L’état de l’économie iranienne sera aussi un élément important pour le nouveau gouvernement. L’économie mondiale est en sérieuse difficulté et l’Iran est une des nations qui en sera le plus affectée. Il y aura une augmentation de l’inflation, du chômage, et des manques de certains biens. Ce sont ceux qui ont le plus voté pour le président, les pauvres des villes et les ruraux, qui risquent d’être les plus touchés et à qui le gouvernement fera défaut en fin de compte.
Le pouvoir clérical a joué avec la liberté politique de la nation en en permettant l’expression publique au cours de la campagne électorale. Mais les observateurs sérieux ont toujours pensé qu’il s’agissait là plus d’apparence que d’autre chose. Il faut s’attendre à ce que l’espace qui avait été alloué à l’expression publique se rétrécisse considérablement. Les événements des trois derniers jours en donnent déjà une bonne idée.

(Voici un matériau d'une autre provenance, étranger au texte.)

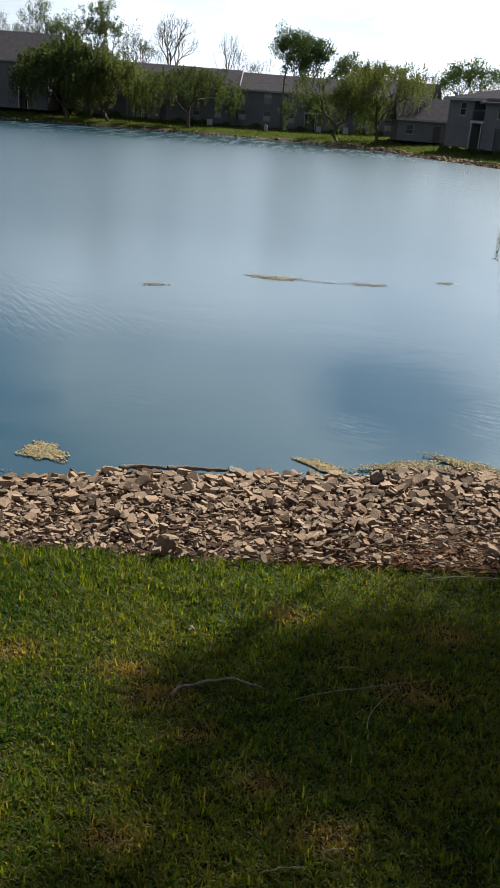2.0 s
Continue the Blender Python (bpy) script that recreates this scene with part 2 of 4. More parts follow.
# pond water: dark greenish body, clear sky reflection, wind ripples at three sizes
k = Nodes("pond_water")
k.color(k.ramp(k.noise(0.12, 3), (0.3, (0.010, 0.036, 0.050)), (0.7, (0.015, 0.044, 0.060))))
k.set(IOR=1.6)
sep = k.n.new("ShaderNodeSeparateXYZ")
k.l.new(k.tc.outputs["Object"], sep.inputs[0])


def reach(lo, span, least=0.0):
    """Rises softly from least to one over a stretch of distance across the pond."""
    o = k.math("MINIMUM", k.math("MAXIMUM", k.math("DIVIDE", k.math("SUBTRACT", sep.outputs["Y"], lo), span), least), 1.0)
    return k.math("MULTIPLY", k.math("MULTIPLY", o, o), k.math("SUBTRACT", 3.0, k.math("MULTIPLY", o, 2.0)))


def spot(cx, cy, r):
    """A soft round patch."""
    dx, dy = k.math("SUBTRACT", sep.outputs["X"], cx), k.math("SUBTRACT", sep.outputs["Y"], cy)
    d2 = k.math("ADD", k.math("MULTIPLY", dx, dx), k.math("MULTIPLY", dy, dy))
    return k.math("MAXIMUM", k.math("SUBTRACT", 1.0, k.math("DIVIDE", d2, r * r)), 0.0)


open_water = reach(7.0, 28.0, 0.05)
patchy = k.ramp(k.noise(0.35, 3, stretch=(0.6, 1, 1)), (0.40, (0.1, 0.1, 0.1)), (0.62, (1, 1, 1)))
w1 = k.noise(0.9, 3, stretch=(0.6, 1.0, 1), distortion=0.6)
w2 = k.noise(5.0, 2, stretch=(0.55, 1.0, 1), distortion=0.5)
h = k.math("ADD", k.math("MULTIPLY", w1, 0.15), k.math("MULTIPLY", k.math("MULTIPLY", w2, 0.30), k.math("MULTIPLY", patchy, open_water)))
# short wind wavelets in a few places
lines_1 = k.noise(1.0, 3, stretch=(9.0, 1.6, 1), turn=31, distortion=0.4)
lines_2 = k.noise(1.0, 3, stretch=(2.4, 7.5, 1), turn=-24, distortion=0.6)
slant = k.math("MULTIPLY", k.math("ADD", spot(-3.9, 12.6, 2.6), spot(-5.5, 15.5, 3.0)), 0.22)
h = k.math("ADD", h, k.math("MULTIPLY", lines_1, slant))
shore = k.math("ADD", k.math("ADD", spot(3.6, 8.6, 1.3), spot(1.2, 8.2, 0.7)), k.math("MULTIPLY", spot(-1.4, 8.6, 0.7), 0.5))
h = k.math("ADD", h, k.math("MULTIPLY", k.math("MULTIPLY", lines_2, 0.38), shore))
k.bump(h, 0.22, 0.10)
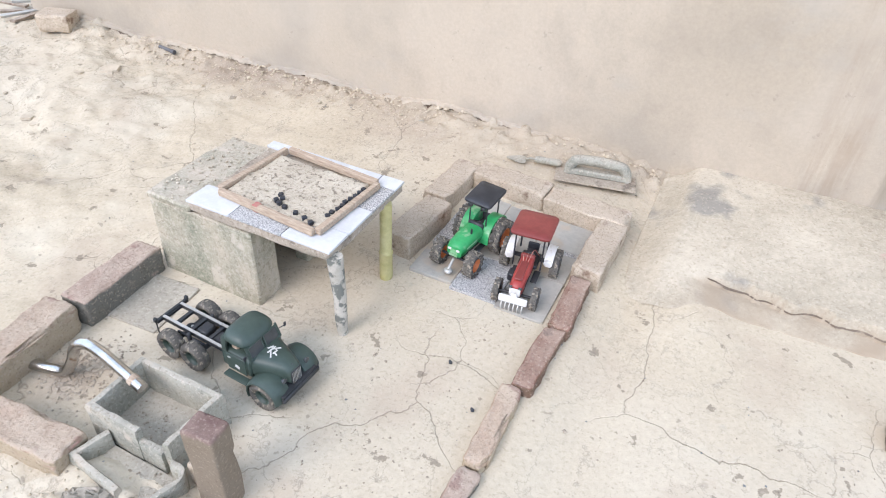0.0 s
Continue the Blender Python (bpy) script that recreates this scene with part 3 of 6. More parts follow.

Parler d’un triomphe d’Amhadinejad est une position naïve. Il est arrivé à la présidence par l’action des religieux extrémistes actuellement au pouvoir. Mousavi aurait été plus dangereux pour ces dirigeants. Il est clair maintenant pour tous les observateurs qu’ils s’étaient aventurés juste au-delà des frontières de la curieuse constitution théocratique iranienne. La découverte dans ces événements n’est pas le pouvoir du président Amhadinejad mais, le fait que le Guide suprême Khamenei est jaloux de son propre pouvoir et se sent un peu fragilisé. Au cours de ces derniers jours, il s’est à nouveau réfugié derrière le rideau d’où il règne sans partage.
Il est peu probable qu’il y ait des changements dans la politique nucléaire et militaire iranienne. Il est plus probable que Téhéran construira la perception populaire d’une menace extérieure pour masquer son incapacité à résoudre les problèmes bien réels de son économie.